### Instructions to follow
Select lines where the word "with" appears.

### Supplied information
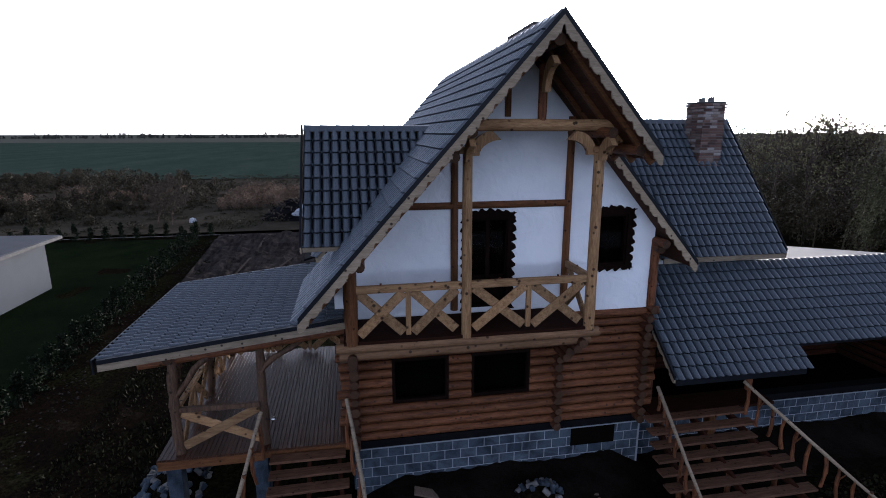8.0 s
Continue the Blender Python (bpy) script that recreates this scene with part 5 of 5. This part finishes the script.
# ---- land to the west and north-west ----
sheet("lawn", [(-37, -60), (-9, -60), (-9.5, -6.35), (-37, -8.3)], 0.05, M_LAWN, "dark green mown lawn of the neighbouring plot")
sheet("garden_plot", [(-37.5, -6.4), (-17.5, -4.7), (-15.0, 13), (-37, 11)], 0.22, M_PLOT, "bare dug garden soil with wheel marks", 190, 0.26, 0.9)
r = random.Random(31)
vs, fs = [], []
for k in range(420):
    t, off = r.random(), r.gauss(0, 0.35)
    x, y, w = -36.5 + 30.5 * t, -6.9 + 2.35 * t + off, r.uniform(0.015, 0.06)
    z, b = 0.10 * noise.fractal(Vector((x, y, 0)) * 0.35, 0.8, 2.0, 4) + 0.03, len(vs)
    vs += [(x + w * math.cos(a + t * 9), y + w * math.sin(a + t * 9), z) for a in (0, 1.57, 3.14, 4.71)] + [(x + r.uniform(-0.3, 0.3) * w, y, z + w * r.uniform(0.5, 1.1))]
    fs += [(b, b + 1, b + 4), (b + 1, b + 2, b + 4), (b + 2, b + 3, b + 4), (b + 3, b, b + 4)]
tagged(from_lists("verge_stones", vs, fs, [M_DUST]), "pale stones strewn along the hedge", "stones", "", "stuff")
sheet("rough_ground", [(-100, -75), (-39, -75), (-38.6, 32), (-100, 32)], 0.20, M_ROUGH, "rough brown grass beyond the garden", 40, 0.12)
ribbon("plot_edge", [(-37.2, -5.6), (-37.0, 3), (-36.6, 14)], 0, 0.18, 0.16, M_FENCE, "weathered timber edging of the plot", "kerb")
ribbon("lawn_edge", [(-38.2, -60), (-37.6, -6)], 0, 0.16, 0.18, M_CEMENT, "pale concrete edging of the lawn", "kerb")
M_PALESOIL = land("pale_compacted_soil", (0.008, 0.007, 0.0065), (0.085, 0.074, 0.067), 1.2, (1, 1, 1), 1.0)
for p, q, k in (((-34, 4.0), (-16, 6.5), 0.12), ((-34, 5.4), (-16, 7.9), 0.12), ((-27.5, 0.5), (-21, 4.5), -0.35), ((-36, -2.5), (-18, -3.2), 0.03)):
    track("plot_rut", bow(p, q, k), 0.20, M_PALESOIL, "pale wheel mark in the garden soil", 0.30)
sheet("field_west", [(-900, -700), (-100, -260), (-88, 120), (-900, 420)], 0.34, M_FIELD, "wide green field of winter crop")
sheet("field_west_far", [(-2400, -1500), (-520, -700), (-420, 500), (-2400, 1200)], 0.45, M_HAZEFIELD, "pale distant field")


def thuja(x, y, h, seed):
    r = random.Random(seed)
    pts = [Vector((x + r.gauss(0, 0.16 * (1.1 - t)), y + r.gauss(0, 0.16 * (1.1 - t)), h * t)) for t in (r.random() for _ in range(40))]
    t = thing("thuja", (x, y, 0), "small dark thuja in a hedge row", "shrub", "hedge row")
    v, f = tubes([(Vector((x, y, -0.1)), Vector((x, y, h * 0.9)), 0.02, 0.008)], 5)
    from_lists("stem", v, f, [M_BARK], t)
    v, f = leaf_cloud(pts, 800, 0.07, 0.06, r)
    from_lists("foliage", v, f, [M_THUJA], t, False, "", "stuff")


for k in range(27):
    x = -8.6 - k * 1.04
    thuja(x, -5.95 + (x + 9.6) * 0.071, 1.25 + 0.3 * math.sin(k * 3.1), k)
for k in range(14):
    thuja(-37.9, -7.2 - k * 1.15, 1.1 + 0.25 * math.sin(k * 2.3), 100 + k)

hut = thing("white_outbuilding", (-18, -16, 0), "white rendered outbuilding with a grey flat roof", "building")
part("wall", box(bmesh.new(), -23.6, -12.0, -19.5, -12.1, -0.2, 2.75), plain("pale_grey_render", (0.085, 0.092, 0.102), 0.9, 0.08, 1), hut)
bm = bmesh.new()
prism(bm, [(-24.3, -20.2, 2.95), (-11.5, -20.2, 2.95), (-11.5, -11.6, 2.80), (-24.3, -11.6, 2.80)], (0, 0, 0.14))
part("roof", bm, plain("grey_felt_roof", (0.045, 0.048, 0.055), 0.8, 0.2, 1), hut, "grey felt flat roof")
part("gutter", box(bmesh.new(), -24.3, -11.5, -11.6, -11.5, 2.74, 2.90, 0.02), M_CEMENT, hut, "white roof edge")

woods("reed_bank", [(-66, -52, -10.5, -1), (-72, -54, -1, 14), (-60, -47, -40, -31), (-72, -60, -30, -18), (-96, -84, 10, 40)], M_REED, 1500, 1.9, "soft dry buff reeds beyond the garden", 14, 0.10, 130)
woods("scrub_bank", [(-84, -46, -70, -38), (-78, -50, -31, -13), (-96, -84, -70, -24), (-62, -50, 14, 34), (-56, -44, -44, -18)], M_BRUSH, 760, 2.3, "brown and olive scrub beyond the garden", 15, 0.14, 240)
woods("rank_grass", [(-100, -39.5, -60, 30)], M_RANK, 1500, 0.7, "rank brown grass beyond the garden", 27, 0.11, 90, 5.0)
scrub("weedy_verge", [(-16, -4, -3.4, -0.8), (-34, -16, -5.4, -4.8)], M_GRASS, 4000, 0.22, "rough weeds along the hedge", 16, 0.03, 0.4)
for k, (x, y) in enumerate(((-43.5, -12.0), (-44.5, -13.6))):
    tree("bare_bush", (x, y, -0.1), 6.4, 71 + 5 * k, "bare grey-brown bush beyond the lawn", M_BRUSH, 900, 0.06, 0.3, 0.010, 5, 0.24, 0.6, "", M_TWIG, 0.012)
tree("bare_bush", (-62, -33, -0.1), 6.0, 72, "bare grey bush beyond the lawn", None, 0, 0.05, 0.2, 0.012, 3, 0.20, 0.8)
heap("rubbish_heap", (-45.5, -0.6, 0), 2.6, 3.6, 2.1, 290, ([M_BARK, M_BARK], [M_TYRE, M_TYRE], [M_FELT, M_BARK], [M_BARK, M_FENCE]), "dark heap of rubble and branches", "rubbish", 12, 0.30, "scrap", M_FELT)
heap("rubbish_heap", (-45.2, 2.3, 0), 1.3, 1.2, 1.9, 60, ([M_BARK, M_BARK], [M_TYRE, M_TYRE]), "small dark heap of scrap", "rubbish", 13, 0.25, "scrap", M_FELT)
for k, (x, y, z, sx, sy, h) in enumerate(((-43.9, 0.2, 0.75, 0.9, 1.25, 0.75), (-45.1, 2.2, 1.75, 0.7, 0.75, 0.55), (-43.7, 3.9, 0.0, 0.5, 0.8, 0.35), (-44.2, -10.4, 0.0, 0.35, 0.35, 0.6))):
    bm = bmesh.new()
    bmesh.ops.create_icosphere(bm, subdivisions=4, radius=1)
    for v in bm.verts:
        v.co *= 1 + 0.45 * noise.fractal(v.co * 2.0 + Vector((k * 5, 0, 0)), 0.9, 2, 4)
        v.co = Vector((v.co.x * sx, v.co.y * sy, max(-0.1, v.co.z) * h))
    bmesh.ops.transform(bm, matrix=Matrix.Translation((x, y, z)), verts=bm.verts)
    lone("tarpaulin", bm, plain("white_tarp", (0.36, 0.38, 0.42), 0.5, 0.5, 1.8), "crumpled white tarpaulin over rubble", "tarpaulin", "tarpaulins on the heap")
for x, y, mat, lab in ((-50.6, 4.8, M_WHITE, "white plastic drum standing in the grass"), (-49.5, 5.5, plain("blue_plastic", (0.02, 0.035, 0.11), 0.5, 0.2), "blue plastic drum standing in the grass")):
    drum = thing("drum", (x, y, 0), lab, "drum")
    log("shell", (x, y, -0.1), (x, y, 1.0), 0.42, drum, "z", None, [mat, mat], 0.0, 0.0, 16, 4)
    for z in (0.3, 0.65, 0.97):
        log("hoop", (x, y, z - 0.03), (x, y, z + 0.03), 0.45, drum, "z", None, [mat, mat], 0.0, 0.0, 16, 1)
line = thing("hanging_sheet", (-46, 4.6, 0), "white sheet hung between two poles", "sheet")
bm = bmesh.new()
g = [[bm.verts.new((-46 + 0.10 * math.sin(j * 1.1 + i), 3.75 + 1.75 * j / 8 + (0.18 * i / 6 if j < 4 else -0.05 * i / 6), 4.35 - 2.05 * i / 6 - 0.05 * math.sin(j / 8 * 3.14))) for j in range(9)] for i in range(7)]
for i in range(6):
    for j in range(8):
        bm.faces.new((g[i][j], g[i][j + 1], g[i + 1][j + 1], g[i + 1][j])).smooth = True
bmesh.ops.solidify(bm, geom=bm.faces[:], thickness=0.012)
part("cloth", bm, M_WHITE, line)
for y in (3.72, 5.54):
    log("pole", (-46, y, -0.1), (-46, y, 4.4), 0.035, line, "z", None, [M_BARK, M_BARK], 0.05, 0.0, 6, 2)

# trees and scrub behind the wing
M_THIN = leafy("thin_yellow_green_leaf", (0.07, 0.066, 0.036), (0.14, 0.13, 0.070), (0.22, 0.20, 0.12))
for k, (x, y, h, lv) in enumerate(((-27.5, 41, 11.5, 1300), (-30, 46.5, 12.0, 1100), (-24, 43, 8.5, 1600), (-20, 46, 8.5, 1800), (-41, 50, 9.0, 700), (-28, 52, 9.5, 900), (-16, 52, 9.0, 1200), (-48, 56, 9.5, 600))):
    tree("woodland_tree", (x, y, -0.2), h, 80 + k, "half-bare tree with thin olive leaves", M_THIN if k in (0, 1, 4, 5) else M_DIMLEAF, lv * 2, 0.11, 0.5, 0.018, 5, 0.34, 0.55, "trees behind the wing", M_TWIG, 0.026)
woods("woodland_scrub", [(-60, -16, 44, 70), (-36, -14, 36, 44)], M_DIMLEAF, 430, 4.2, "tangled olive scrub under the trees", 17, 0.12, 300)
# this leaf colour is lightened to carry the air's haze over distance
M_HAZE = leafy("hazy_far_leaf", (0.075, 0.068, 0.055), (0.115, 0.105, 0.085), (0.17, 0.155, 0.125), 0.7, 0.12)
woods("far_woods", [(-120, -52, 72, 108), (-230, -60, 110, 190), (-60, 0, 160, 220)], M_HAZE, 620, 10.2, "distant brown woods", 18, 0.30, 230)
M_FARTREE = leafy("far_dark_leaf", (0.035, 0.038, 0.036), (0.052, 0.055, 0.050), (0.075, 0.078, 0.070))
woods("horizon_trees", [(-900, -820, -700, 500), (120, 1100, 820, 900), (-400, 120, 600, 680)], M_FARTREE, 1500, 7.0, "low tree line on the horizon", 19, 1.6, 24)
barn = thing("far_barn", (520, 700, 0), "white farm building far across the fields", "building")
part("wall", box(bmesh.new(), 505, 545, 700, 715, -0.3, 6), M_WHITE, barn)
part("roof", box(bmesh.new(), 504, 546, 699, 716, 6, 7.0), M_ROOFDARK, barn)

# loose grit washed down beside the dormer
r = random.Random(44)
vs, fs = [], []
for k in range(420):
    x, y, w = r.gauss(-3.58, 0.10), r.gauss(3.95, 0.10), r.uniform(0.004, 0.013)
    z, b = main_z(y) + 0.115 + r.uniform(0.0, 0.03), len(vs)
    vs += [(x - w, y, z), (x, y - w, z - w), (x + w, y, z), (x, y + w, z + w), (x, y, z + 1.6 * w)]
    fs += [(b, b + 1, b + 4), (b + 1, b + 2, b + 4), (b + 2, b + 3, b + 4), (b + 3, b, b + 4)]
tagged(from_lists("roof_grit", vs, fs, [M_CEMENT]), "loose pale grit on the roof tiles", "grit", "", "stuff")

### Task answer
Continue the Blender Python (bpy) script that recreates this scene with part 5 of 5. This part finishes the script.
sheet("garden_plot", [(-37.5, -6.4), (-17.5, -4.7), (-15.0, 13), (-37, 11)], 0.22, M_PLOT, "bare dug garden soil with wheel marks", 190, 0.26, 0.9)
hut = thing("white_outbuilding", (-18, -16, 0), "white rendered outbuilding with a grey flat roof", "building")
    tree("woodland_tree", (x, y, -0.2), h, 80 + k, "half-bare tree with thin olive leaves", M_THIN if k in (0, 1, 4, 5) else M_DIMLEAF, lv * 2, 0.11, 0.5, 0.018, 5, 0.34, 0.55, "trees behind the wing", M_TWIG, 0.026)